The identity of the teenage boy who raped and murdered six-year-old Alesha MacPhail has been revealed.
The judge who presided over the trial has lifted a ban on naming 16-year-old Aaron Campbell.
Media outlets, including the BBC, made a case for reversing the court order which had protected his identity because he was under the age of 18.
Judge Lord Matthews said: “I can’t think of a case in recent times that has attracted such revulsion.”
After hearing the legal arguments on Friday, he said: “I intend to grant the application. The press may name the accused and publish images of him.”
Campbell is facing a life sentence after being found guilty of killing Alesha, who went missing while on a visit to her grandparents on the Isle of Bute on 2 July last year.

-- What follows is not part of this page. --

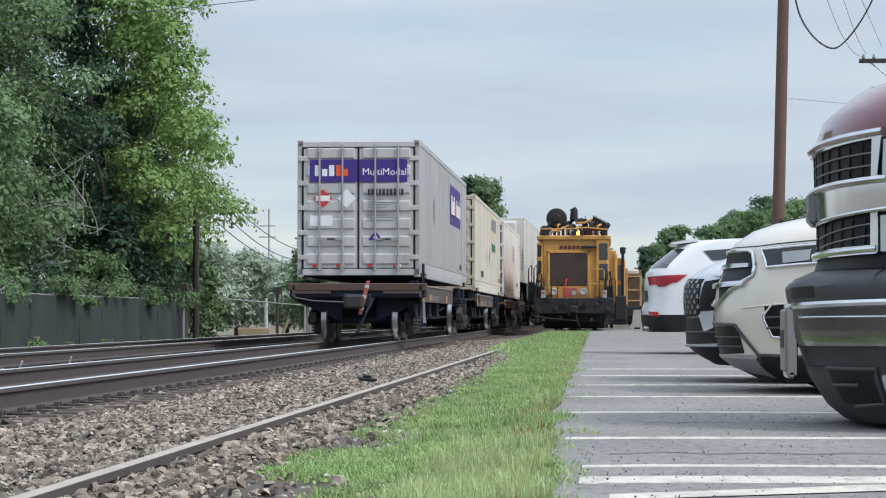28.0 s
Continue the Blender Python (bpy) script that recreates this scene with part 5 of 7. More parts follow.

On Thursday, Lord Matthews said he had committed some of the “wickedest, most evil crimes this court has ever heard”.
Campbell took Alesha from the bed where she was sleeping and inflicted “catastrophic” injuries before dumping her naked body in woodland.
Alesha had suffered 117 injuries and died from significant pressure being applied to her face and neck.

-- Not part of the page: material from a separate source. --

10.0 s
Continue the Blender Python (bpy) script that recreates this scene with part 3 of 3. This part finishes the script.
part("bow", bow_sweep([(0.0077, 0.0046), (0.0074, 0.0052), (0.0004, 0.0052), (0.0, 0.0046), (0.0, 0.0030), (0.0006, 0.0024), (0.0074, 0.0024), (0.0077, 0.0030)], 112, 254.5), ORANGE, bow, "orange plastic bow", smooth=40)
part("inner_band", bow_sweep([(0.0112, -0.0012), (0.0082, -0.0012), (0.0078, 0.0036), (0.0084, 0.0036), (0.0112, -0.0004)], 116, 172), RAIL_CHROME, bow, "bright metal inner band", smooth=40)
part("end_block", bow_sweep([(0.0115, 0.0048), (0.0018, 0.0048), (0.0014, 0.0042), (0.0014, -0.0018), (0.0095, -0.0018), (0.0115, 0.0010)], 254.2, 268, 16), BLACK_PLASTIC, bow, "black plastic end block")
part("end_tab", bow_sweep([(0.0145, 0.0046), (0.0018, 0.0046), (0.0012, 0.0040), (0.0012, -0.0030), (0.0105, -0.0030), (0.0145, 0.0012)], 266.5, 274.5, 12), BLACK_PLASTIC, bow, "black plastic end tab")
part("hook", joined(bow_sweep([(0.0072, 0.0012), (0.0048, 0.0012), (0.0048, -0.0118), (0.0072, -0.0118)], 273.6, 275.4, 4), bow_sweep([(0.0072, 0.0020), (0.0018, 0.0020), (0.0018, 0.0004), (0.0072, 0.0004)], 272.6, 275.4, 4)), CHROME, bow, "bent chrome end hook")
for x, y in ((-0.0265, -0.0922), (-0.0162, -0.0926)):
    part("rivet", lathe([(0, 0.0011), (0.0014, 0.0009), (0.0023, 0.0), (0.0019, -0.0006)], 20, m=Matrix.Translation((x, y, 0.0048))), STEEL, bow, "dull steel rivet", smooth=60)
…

On Friday, Tony Graham QC, the lawyer representing several news organisations, told the High Court in Glasgow that it would be “naive” to think the teenager’s identity was not already known among members of the Bute community and at Polmont Young Offenders Institute.
He said the name of the boy had been on Facebook and Twitter, and had been available via a Google search since last July.
The QC said the attempt to have the restriction lifted was a balancing act of the age, vulnerability and rights of the murderer, and the potential collateral damage to his family, against the public interest due to the nature of his crimes and the nature of his defence.
That defence included a failed attempt to incriminate Toni McLachlan, the 19-year-old teenage girlfriend of Alesha McPhail’s father, for the crimes.
Brian McConnachie QC, representing Campbell, said the fact that Campbell had incriminated another person was no reason to identify him.
He said: “To make an order on the basis that Toni Louise McLachlan was incriminated would simply be tit-for-tat and nothing more than that.”
He also argued that the existence of information on social media was not a reason to overrule the prohibition.
He added: “It’s little argument to say, well, it’s going to happen [his identification] when he’s 18 anyway.”
Mr McConnachie also told Lord Matthews that his client had been warned there was a “price on his head” and that publishing his name could exacerbate the situation as it would increase the number of people aware of his identity.
He said: “It is also important to identify at this stage that there is a history, so far as the accused is concerned, of self harm.”
He said Campbell had a history of anxiety and depression and he had been previously tested for attention deficit hyperactivity disorder.
Media law lecturer Frank Shennan had earlier told BBC’s Good Morning Scotland programme there had been a sense of anger at the killer being “protected”.
He said: “The reason for not naming under-18s is to protect what is seen as vulnerable people.
“And the reason for applying to have the ban lifted is a sense of outrage that somebody should be able to hide behind this protection when they have been found guilty of committing such a shocking crime.
“Ironically until three years ago, we could have named him because the rule applied to under 16s only and it was changed.”
On Thursday a jury at the High Court in Glasgow took three hours to find Campbell guilty unanimously, following a nine-day trial.
He showed no emotion as the verdict was read out.
Prosecutor Iain McSporran QC, told the court the loss of a child would be hard to bear in any circumstance, but the “bestial manner” in which Alesha was murdered was “simply unfathomable”.